Interviewing Daniel Qula Sarme

Our culture depends on the propagation of information from older people in our society to the next generation. Elders from Alayalagaya hold both, not only information but also experience. Their knowledge can influence the lives of all members of the community. The oldest person in Ayalagaya Ward shares his views about the past, the present and the future with Karimu.

What is your name?

  • I am Daniel Qula Sarme.

How old are you?

  • I am 96 years old. That makes me the oldest person in the community.

Do you live with your whole family?

  • I live with my youngest child and five grandchildren. I got married in 1941, but my first wife died. In 1978 I got married for the second time. I have 15 children and many grandchildren. So many, that I cannot count them anymore.

How do you intend to celebrate your 100th year birthday?

  • I am pretty sure there will be a big celebration. Of course, I will invite all my children and grandchildren. I expect to have all people of my clan as my guests as well. I will slaughter a cow, prepare rice and share a good time with all my kin.


How do you feel as the oldest person in the community?

  • I feel good and well respected. In our community, the most important thing is respect for elders. We respect each other. We even have special greetings for older people.

But how do you teach the young ones respect?

  • We teach them to fear God. They may be cursed if they do not respect older people. If that does not work, they have to learn it the hard way.

During all these years, have many things changed?

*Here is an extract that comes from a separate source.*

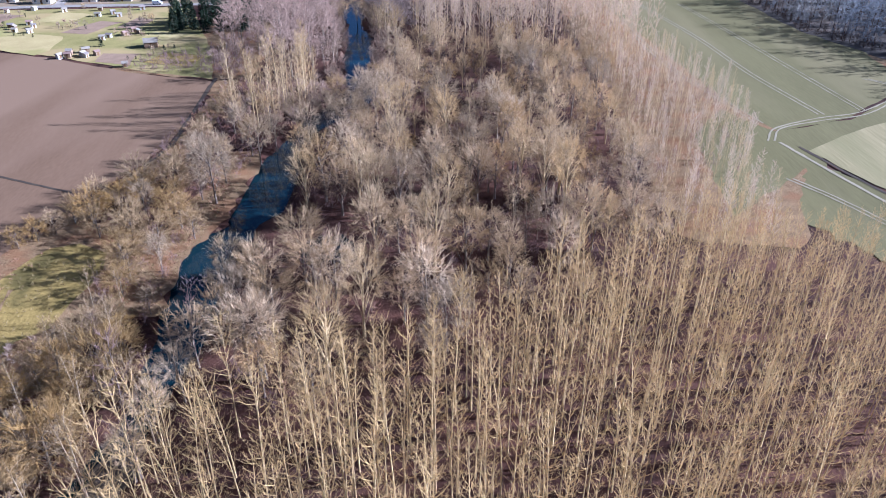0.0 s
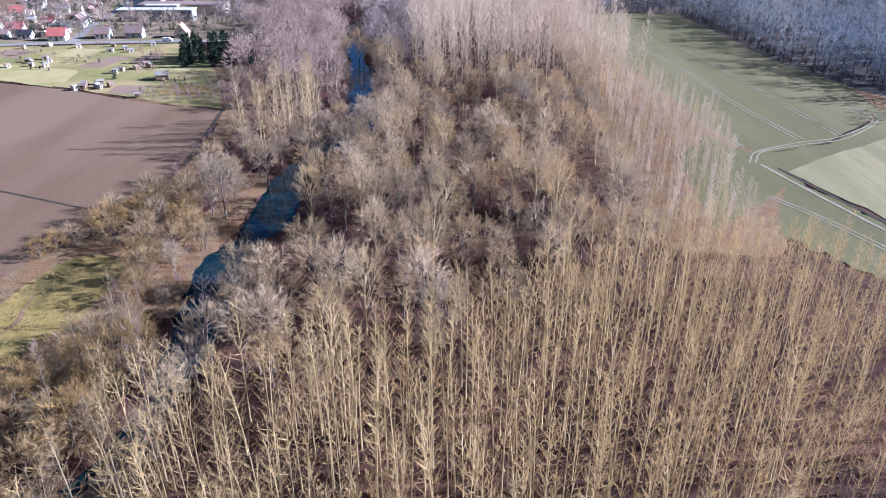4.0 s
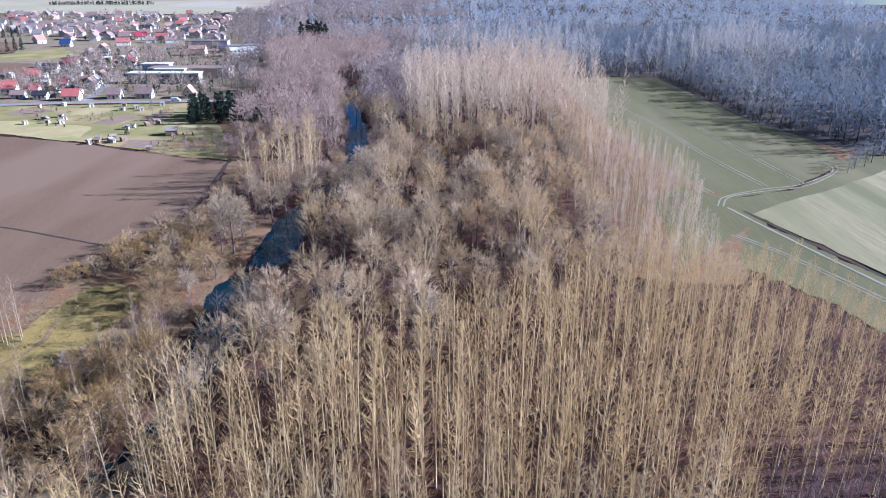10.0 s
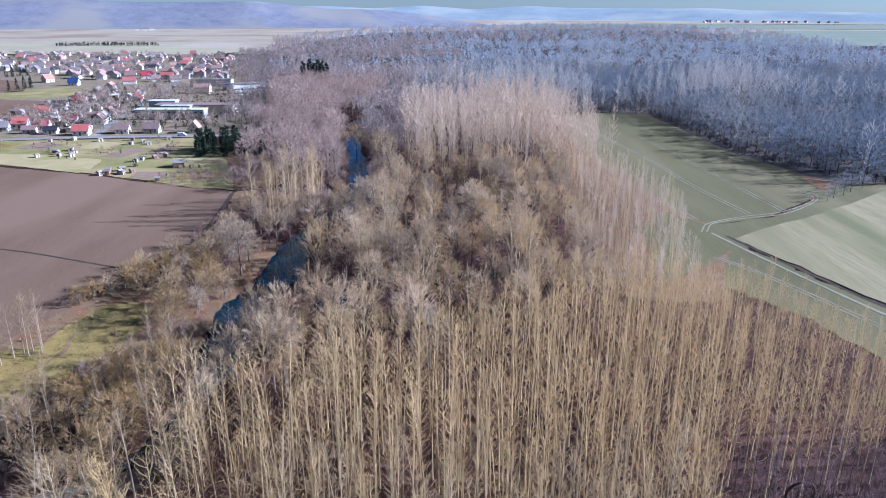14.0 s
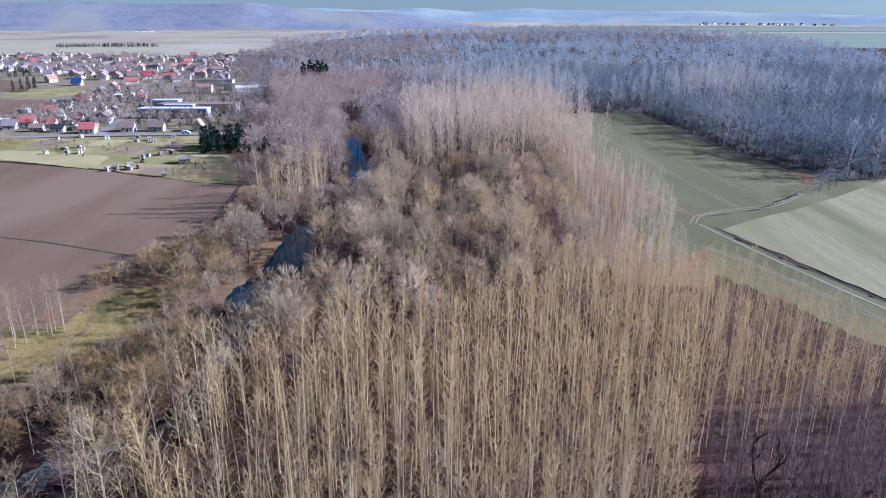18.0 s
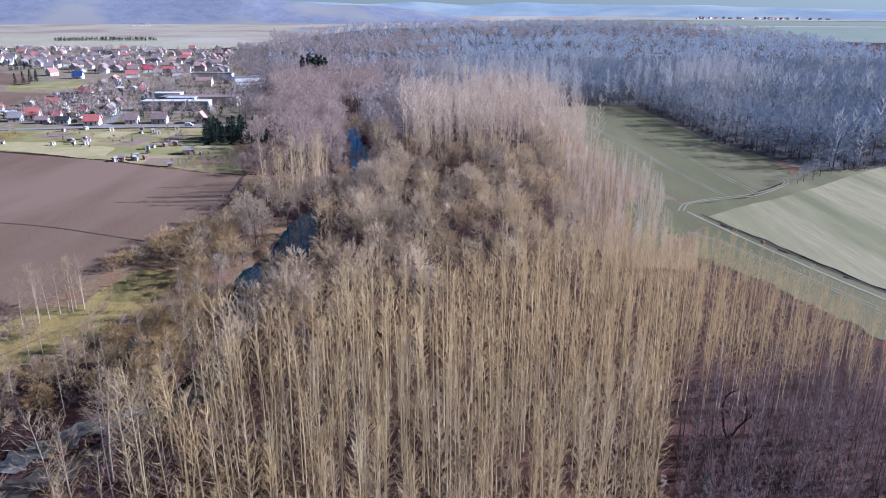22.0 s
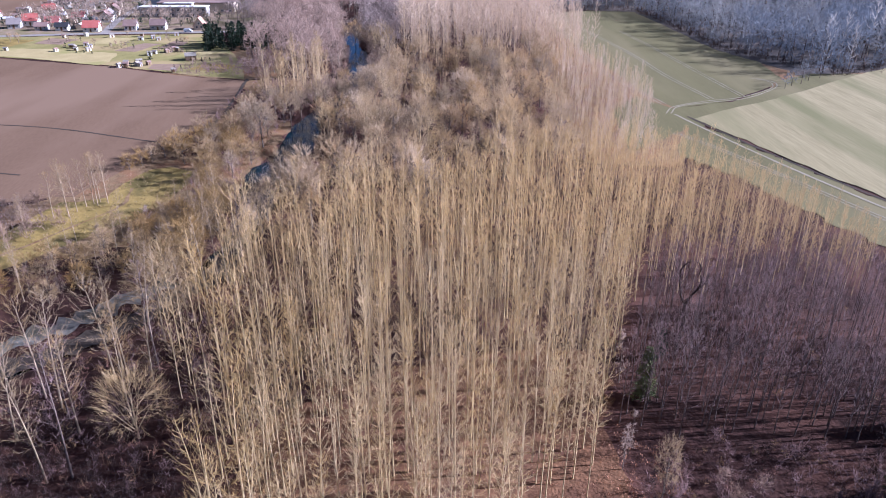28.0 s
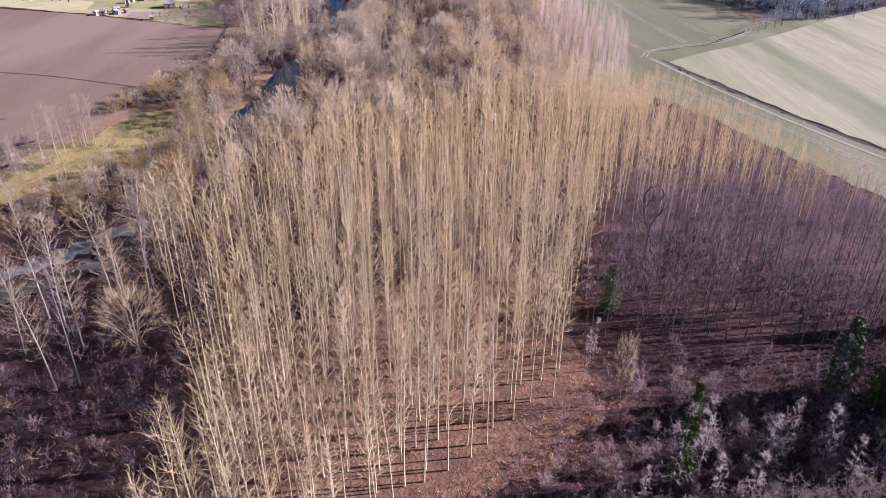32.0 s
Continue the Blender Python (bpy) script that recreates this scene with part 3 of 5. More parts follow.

  • Not many people know the traditional dances any more. They are practiced only in some places. I am glad we have kept our traditional songs. That is good. Our language Iraqw however might disappear, as the younger people speak only Swahili. I would say tradition is disappearing. For instance, I believe many farmers nowadays are just looking for money instead of thinking about the community. This makes me sad.

And among the elderly, do you realize any changes?

  • I think we are lacking leadership. We used to meet more often to discuss important issues of the community. I am unhappy to see how it is going. That is why I am trying to convince the elderly to meet like we used to before.

What do you wish for the future?

  • I wish the Maternity Clinic built by Karimu could be upgraded to a Health Clinic. I also want our friendship with Karimu to keep on growing.